§ **STATED PROBLEM**
Return every line below as is, leaving out the pictures.

§ **RECORDED INFORMATION**
- - - -
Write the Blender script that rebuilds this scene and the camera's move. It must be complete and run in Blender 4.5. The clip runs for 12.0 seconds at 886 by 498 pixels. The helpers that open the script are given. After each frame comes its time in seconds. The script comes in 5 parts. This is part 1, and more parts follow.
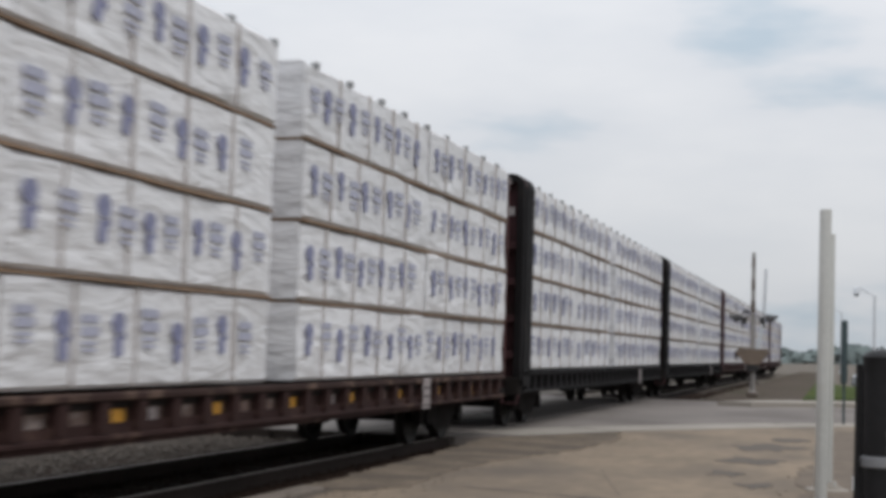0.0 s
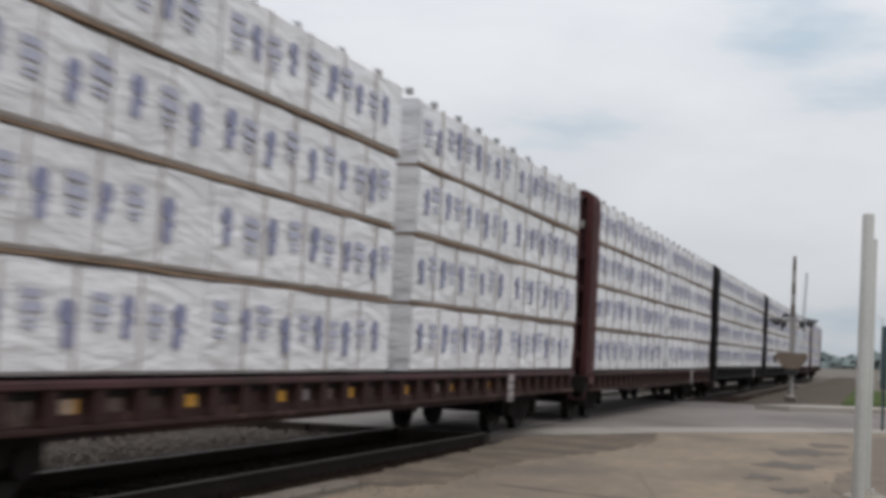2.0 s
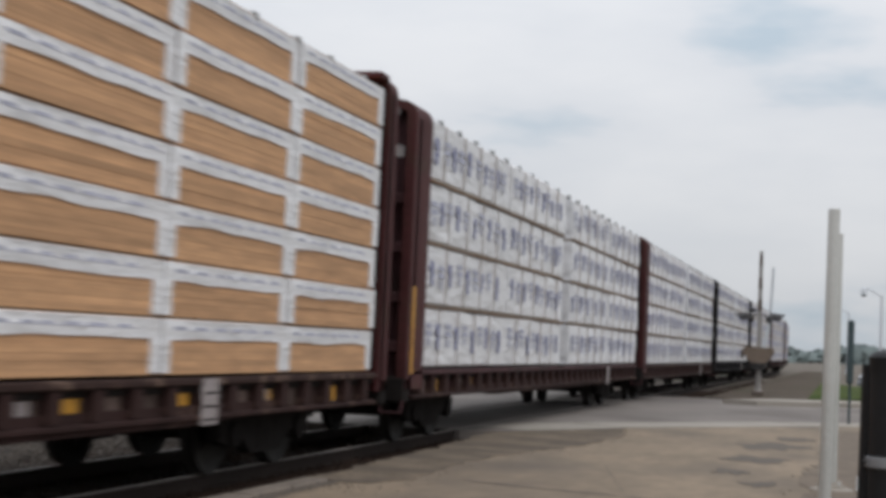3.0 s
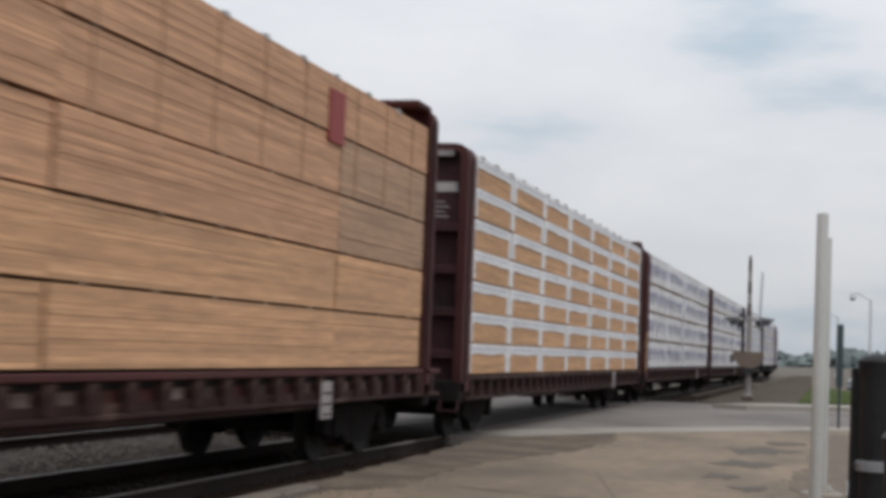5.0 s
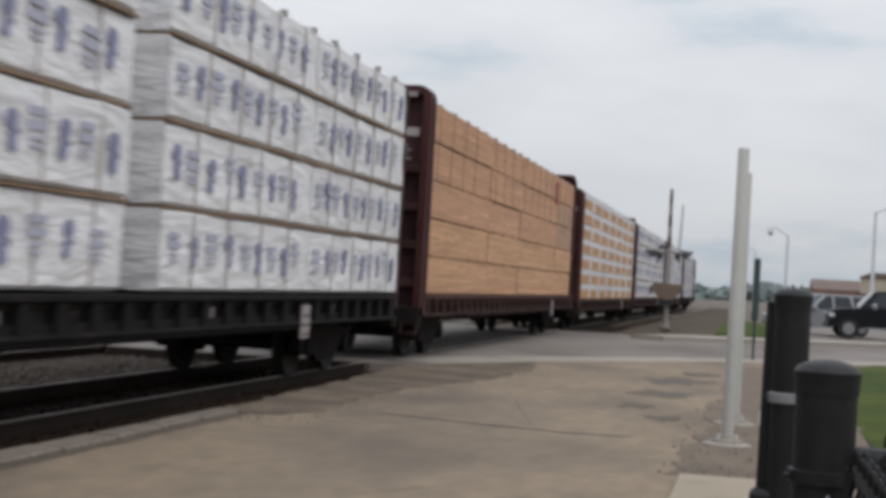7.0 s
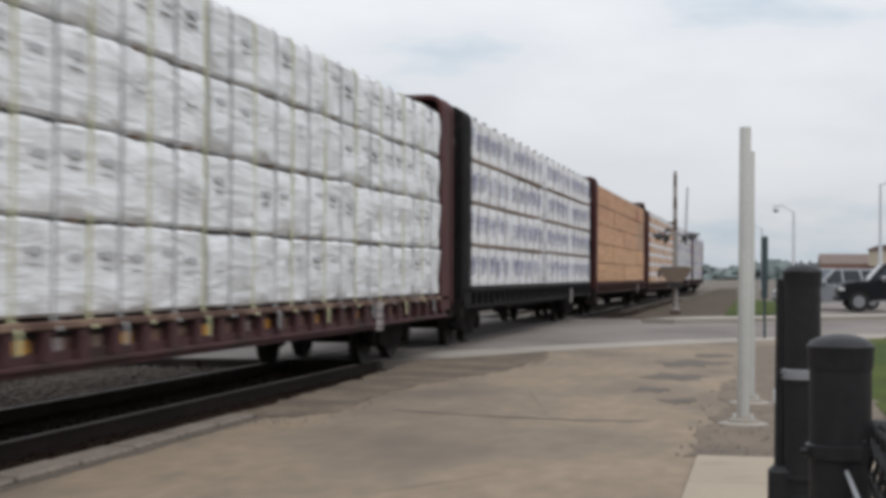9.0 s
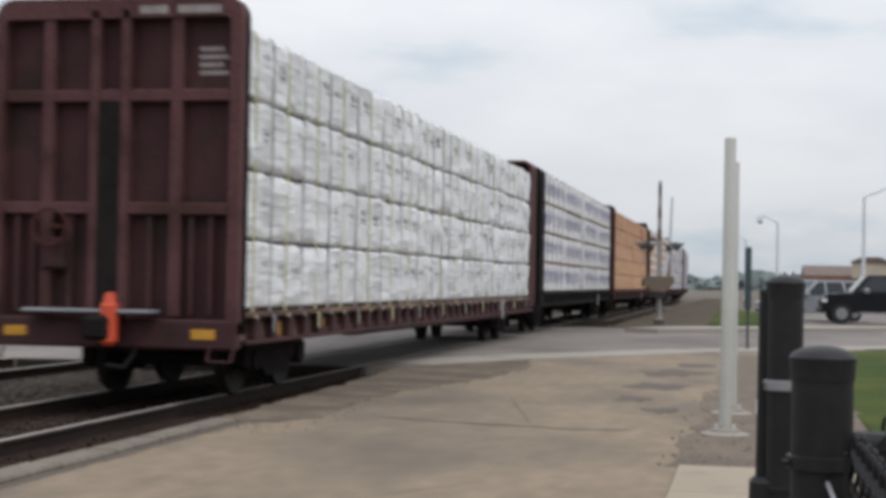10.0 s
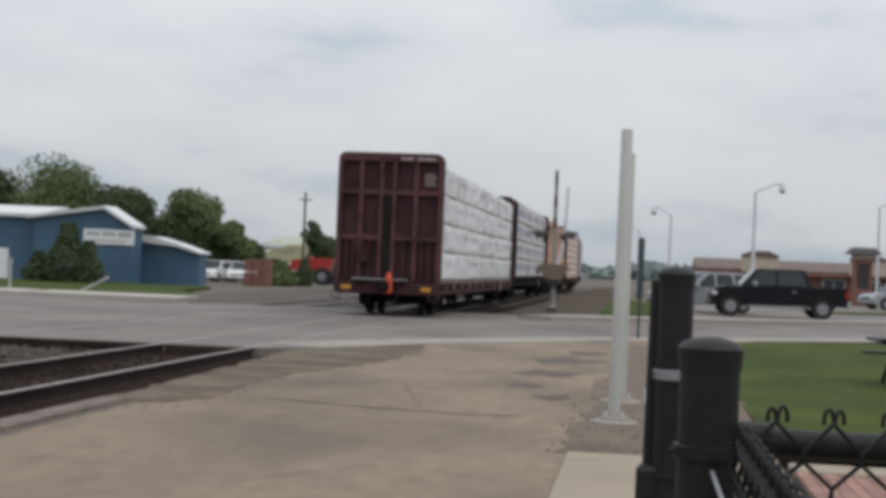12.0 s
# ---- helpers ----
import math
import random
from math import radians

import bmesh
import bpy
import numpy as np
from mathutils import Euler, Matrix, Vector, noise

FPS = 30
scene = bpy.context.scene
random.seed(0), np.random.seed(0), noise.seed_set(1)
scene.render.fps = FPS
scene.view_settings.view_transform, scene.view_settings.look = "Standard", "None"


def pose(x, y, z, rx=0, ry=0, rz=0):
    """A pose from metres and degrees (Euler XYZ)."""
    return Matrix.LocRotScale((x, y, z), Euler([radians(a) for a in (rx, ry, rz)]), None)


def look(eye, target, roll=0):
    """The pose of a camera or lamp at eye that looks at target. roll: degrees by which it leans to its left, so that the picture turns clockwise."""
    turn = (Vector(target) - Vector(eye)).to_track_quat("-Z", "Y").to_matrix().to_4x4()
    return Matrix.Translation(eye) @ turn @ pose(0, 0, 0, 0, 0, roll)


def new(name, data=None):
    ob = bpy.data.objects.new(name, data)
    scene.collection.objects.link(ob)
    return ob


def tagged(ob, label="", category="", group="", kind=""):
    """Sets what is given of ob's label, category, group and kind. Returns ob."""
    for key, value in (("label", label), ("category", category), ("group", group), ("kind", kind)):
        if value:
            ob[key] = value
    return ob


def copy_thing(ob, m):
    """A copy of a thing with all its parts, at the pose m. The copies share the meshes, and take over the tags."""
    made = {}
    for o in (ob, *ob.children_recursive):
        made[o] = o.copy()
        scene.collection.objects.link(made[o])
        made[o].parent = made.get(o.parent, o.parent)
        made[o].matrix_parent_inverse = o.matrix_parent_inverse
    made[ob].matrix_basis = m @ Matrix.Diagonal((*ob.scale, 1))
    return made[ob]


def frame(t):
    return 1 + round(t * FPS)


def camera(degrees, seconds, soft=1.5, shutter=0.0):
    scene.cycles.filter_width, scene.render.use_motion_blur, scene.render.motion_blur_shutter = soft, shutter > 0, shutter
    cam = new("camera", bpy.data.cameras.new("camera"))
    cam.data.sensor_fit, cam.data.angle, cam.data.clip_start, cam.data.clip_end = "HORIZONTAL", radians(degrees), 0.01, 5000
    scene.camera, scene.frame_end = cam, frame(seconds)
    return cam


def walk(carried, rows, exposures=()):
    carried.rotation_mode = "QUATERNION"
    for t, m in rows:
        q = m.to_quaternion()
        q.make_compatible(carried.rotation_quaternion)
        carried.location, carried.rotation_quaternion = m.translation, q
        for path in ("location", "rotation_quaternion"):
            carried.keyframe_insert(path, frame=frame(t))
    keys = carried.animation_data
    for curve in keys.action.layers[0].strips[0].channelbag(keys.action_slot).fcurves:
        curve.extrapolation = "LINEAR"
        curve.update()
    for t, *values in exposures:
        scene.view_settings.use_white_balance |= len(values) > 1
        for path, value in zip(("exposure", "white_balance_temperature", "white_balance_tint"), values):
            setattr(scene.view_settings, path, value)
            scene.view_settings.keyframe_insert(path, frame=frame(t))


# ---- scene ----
cam = camera(33.55, 12.0, soft=4.2, shutter=0.4)
EYE = Vector((0.0, 0.0, 1.45))
# seconds, yaw to the left, pitch up, lean
PATH = [
    (0.0, 15.38, 3.83, 1.69),
    (0.5, 14.21, 2.97, 2.22),
    (1.0, 14.25, 2.37, 1.98),
    (1.5, 15.73, 2.44, 2.99),
    (2.0, 16.90, 3.66, 2.87),
    (2.5, 15.59, 3.20, 2.10),
    (3.0, 15.66, 3.58, 2.56),
    (4.8, 15.22, 3.87, 1.93),
    (5.0, 15.26, 3.84, 2.24),
    (5.5, 15.22, 3.65, 2.01),
    (6.0, 14.58, 4.85, 3.92),
    (6.5, 10.82, 2.69, 4.70),
    (6.7, 12.08, 2.08, 3.83),
    (8.3, 10.46, -2.00, 0.34),
    (8.5, 11.61, -0.80, 0.19),
    (9.0, 12.38, 0.94, 0.26),
    (9.5, 13.18, 1.49, 0.79),
    (10.0, 11.78, 1.21, 0.98),
    (10.5, 11.33, 1.70, 1.37),
    (11.0, 10.05, 1.48, 2.46),
    (11.5, 8.42, 1.75, 3.20),
    (12.0, 7.72, 0.71, 2.41),
]


def aim(yaw, pitch, roll):
    a, b = radians(yaw), radians(pitch)
    way = Vector((-math.sin(a) * math.cos(b), math.cos(a) * math.cos(b), math.sin(b)))
    return look(EYE, EYE + way, roll)


walk(cam, [(t, aim(a, b, c)) for t, a, b, c in PATH], [(0.0, -0.15), (6.5, -0.15), (8.5, -0.02), (10.5, 0.03), (11.0, 0.04), (11.4, -0.07), (12.0, -0.2)])

# ---- light ----
SUN_EL, SUN_AZ = 58.0, 120.0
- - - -
§ **WRITTEN RESPONSE**
Write the Blender script that rebuilds this scene and the camera's move. It must be complete and run in Blender 4.5. The clip runs for 12.0 seconds at 886 by 498 pixels. The helpers that open the script are given. After each frame comes its time in seconds. The script comes in 5 parts. This is part 1, and more parts follow.
0.0 s
2.0 s
3.0 s
5.0 s
7.0 s
9.0 s
10.0 s
12.0 s
# ---- helpers ----
import math
import random
from math import radians

import bmesh
import bpy
import numpy as np
from mathutils import Euler, Matrix, Vector, noise

FPS = 30
scene = bpy.context.scene
random.seed(0), np.random.seed(0), noise.seed_set(1)
scene.render.fps = FPS
scene.view_settings.view_transform, scene.view_settings.look = "Standard", "None"


def pose(x, y, z, rx=0, ry=0, rz=0):
    """A pose from metres and degrees (Euler XYZ)."""
    return Matrix.LocRotScale((x, y, z), Euler([radians(a) for a in (rx, ry, rz)]), None)


def look(eye, target, roll=0):
    """The pose of a camera or lamp at eye that looks at target. roll: degrees by which it leans to its left, so that the picture turns clockwise."""
    turn = (Vector(target) - Vector(eye)).to_track_quat("-Z", "Y").to_matrix().to_4x4()
    return Matrix.Translation(eye) @ turn @ pose(0, 0, 0, 0, 0, roll)


def new(name, data=None):
    ob = bpy.data.objects.new(name, data)
    scene.collection.objects.link(ob)
    return ob


def tagged(ob, label="", category="", group="", kind=""):
    """Sets what is given of ob's label, category, group and kind. Returns ob."""
    for key, value in (("label", label), ("category", category), ("group", group), ("kind", kind)):
        if value:
            ob[key] = value
    return ob


def copy_thing(ob, m):
    """A copy of a thing with all its parts, at the pose m. The copies share the meshes, and take over the tags."""
    made = {}
    for o in (ob, *ob.children_recursive):
        made[o] = o.copy()
        scene.collection.objects.link(made[o])
        made[o].parent = made.get(o.parent, o.parent)
        made[o].matrix_parent_inverse = o.matrix_parent_inverse
    made[ob].matrix_basis = m @ Matrix.Diagonal((*ob.scale, 1))
    return made[ob]


def frame(t):
    return 1 + round(t * FPS)


def camera(degrees, seconds, soft=1.5, shutter=0.0):
    scene.cycles.filter_width, scene.render.use_motion_blur, scene.render.motion_blur_shutter = soft, shutter > 0, shutter
    cam = new("camera", bpy.data.cameras.new("camera"))
    cam.data.sensor_fit, cam.data.angle, cam.data.clip_start, cam.data.clip_end = "HORIZONTAL", radians(degrees), 0.01, 5000
    scene.camera, scene.frame_end = cam, frame(seconds)
    return cam


def walk(carried, rows, exposures=()):
    carried.rotation_mode = "QUATERNION"
    for t, m in rows:
        q = m.to_quaternion()
        q.make_compatible(carried.rotation_quaternion)
        carried.location, carried.rotation_quaternion = m.translation, q
        for path in ("location", "rotation_quaternion"):
            carried.keyframe_insert(path, frame=frame(t))
    keys = carried.animation_data
    for curve in keys.action.layers[0].strips[0].channelbag(keys.action_slot).fcurves:
        curve.extrapolation = "LINEAR"
        curve.update()
    for t, *values in exposures:
        scene.view_settings.use_white_balance |= len(values) > 1
        for path, value in zip(("exposure", "white_balance_temperature", "white_balance_tint"), values):
            setattr(scene.view_settings, path, value)
            scene.view_settings.keyframe_insert(path, frame=frame(t))


# ---- scene ----
cam = camera(33.55, 12.0, soft=4.2, shutter=0.4)
EYE = Vector((0.0, 0.0, 1.45))
# seconds, yaw to the left, pitch up, lean
PATH = [
    (0.0, 15.38, 3.83, 1.69),
    (0.5, 14.21, 2.97, 2.22),
    (1.0, 14.25, 2.37, 1.98),
    (1.5, 15.73, 2.44, 2.99),
    (2.0, 16.90, 3.66, 2.87),
    (2.5, 15.59, 3.20, 2.10),
    (3.0, 15.66, 3.58, 2.56),
    (4.8, 15.22, 3.87, 1.93),
    (5.0, 15.26, 3.84, 2.24),
    (5.5, 15.22, 3.65, 2.01),
    (6.0, 14.58, 4.85, 3.92),
    (6.5, 10.82, 2.69, 4.70),
    (6.7, 12.08, 2.08, 3.83),
    (8.3, 10.46, -2.00, 0.34),
    (8.5, 11.61, -0.80, 0.19),
    (9.0, 12.38, 0.94, 0.26),
    (9.5, 13.18, 1.49, 0.79),
    (10.0, 11.78, 1.21, 0.98),
    (10.5, 11.33, 1.70, 1.37),
    (11.0, 10.05, 1.48, 2.46),
    (11.5, 8.42, 1.75, 3.20),
    (12.0, 7.72, 0.71, 2.41),
]


def aim(yaw, pitch, roll):
    a, b = radians(yaw), radians(pitch)
    way = Vector((-math.sin(a) * math.cos(b), math.cos(a) * math.cos(b), math.sin(b)))
    return look(EYE, EYE + way, roll)


walk(cam, [(t, aim(a, b, c)) for t, a, b, c in PATH], [(0.0, -0.15), (6.5, -0.15), (8.5, -0.02), (10.5, 0.03), (11.0, 0.04), (11.4, -0.07), (12.0, -0.2)])

# ---- light ----
SUN_EL, SUN_AZ = 58.0, 120.0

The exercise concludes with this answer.